A homogeneous distribution of solid fraction in ribbons is generally assumed to be beneficial during roll compaction/dry granulation. Numerous attempts have been made to increase this homogeneity by modification of the machine, i.e. the roll design and the design of the feeding unit. It has however not been critically tested how relevant this homogeneity really is during subsequent processing. This study investigated two resulting questions: How can process parameters used to increase homogeneity in ribbons and how relevant is this homogeneity for properties of resulting tablets? For that, a statistically designed experiment were performed and ribbon homogeneity analyzed using X-ray micro-computed tomography. Independent from the sealing system used during manufacturing, larger gap widths led to higher homogeneity. The effect of specific compaction force was strongly dependent on the sealing system. When using the cheek plate system, higher specific compaction forces decreased the ribbon homogeneity, while it had no influence when rim rolls were used. In a subsequent study, ribbons of different homogeneity were milled and the resulting granules compressed to tablets. Tablets from homogeneous and inhomogeneous ribbons showed comparable strength and tablet mass variability. Reduced tabletability from highly densified regions of inhomogeneous ribbons was compensated by higher amounts of fines which originate from the more porous regions of ribbons. It was concluded that the relevance of ribbon homogeneity in roll compaction might generally be overestimated.

Laser based thermo-conductometry as an approach to determine ribbon solid fraction off-line and in-line.

Ribbon solid fraction is one of the most important quality attributes during roll compaction/dry granulation. Accurate and precise determination is challenging and no in-line measurement tool has been generally accepted, yet. In this study, a new analytical tool with potential off-line as well as in-line applicability is described. It is based on the thermo-conductivity of the compacted material, which is known to depend on the solid fraction. A laser diode was used to punctually heat the ribbon and the heat propagation monitored by infrared thermography. After performing a Gaussian fit of the transverse ribbon profile, the scale parameter σ showed correlation to ribbon solid fraction in off-line as well as in-line studies. Accurate predictions of the solid fraction were possible for a relevant range of process settings. Drug stability was not affected, as could be demonstrated for the model drug nifedipine. The application of this technique was limited when using certain fillers and working at higher roll speeds.
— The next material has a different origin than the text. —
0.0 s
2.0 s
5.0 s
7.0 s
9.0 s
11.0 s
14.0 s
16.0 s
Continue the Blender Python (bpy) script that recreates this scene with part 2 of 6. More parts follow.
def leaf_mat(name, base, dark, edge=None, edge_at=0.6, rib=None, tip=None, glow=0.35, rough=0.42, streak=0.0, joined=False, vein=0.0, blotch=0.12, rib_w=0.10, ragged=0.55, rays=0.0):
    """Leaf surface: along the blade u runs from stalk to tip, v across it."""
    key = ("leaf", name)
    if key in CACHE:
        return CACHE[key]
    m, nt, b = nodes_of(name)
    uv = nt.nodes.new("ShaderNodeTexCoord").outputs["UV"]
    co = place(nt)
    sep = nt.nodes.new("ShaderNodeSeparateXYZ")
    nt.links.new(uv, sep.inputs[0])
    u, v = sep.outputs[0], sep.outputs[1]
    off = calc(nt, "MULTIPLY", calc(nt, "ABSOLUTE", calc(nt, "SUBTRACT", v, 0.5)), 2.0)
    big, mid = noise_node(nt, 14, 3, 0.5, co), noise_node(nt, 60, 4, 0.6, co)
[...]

This study showed the potentials of this new technique and is a starting point for additional work that has to be done to overcome these challenges.

Impact of roll compaction design, process parameters, and material deformation behaviour on ribbon relative density.

Ribbons from microcrystalline cellulose (MCC), mannitol, and their 50:50% mixture were produced using the roll compactors AlexanderWerk BT120, Hosokawa Alpine Pharmapaktor C250, L.B. Bohle BRC 25, and Gerteis Mini-Pactor in the frame of multilevel full factorial experimental plans. The specific compaction force (SCF)/hydraulic pressure (HP), gap width (GW), roll speed, and fraction of MCC were analyzed as quantitative factors, whereas the roll surface and sealing system were examined as qualitative factors. Ribbon relative density was investigated as response of the models. The SCF/HP is found to be the most significant factor in each model. A significant inverse effect of the GW is obtained in the models of AlexanderWerk BT120, Pharmapaktor C250, and BRC 25 roll compactors, using smooth rolls. The principle of the establishment of a conversion factor (cf) is introduced based on the obtained data sets of AlexanderWerk BT120 and Mini-Pactor. This can facilitate the transfer of a roll compaction process between different types of roll compactors.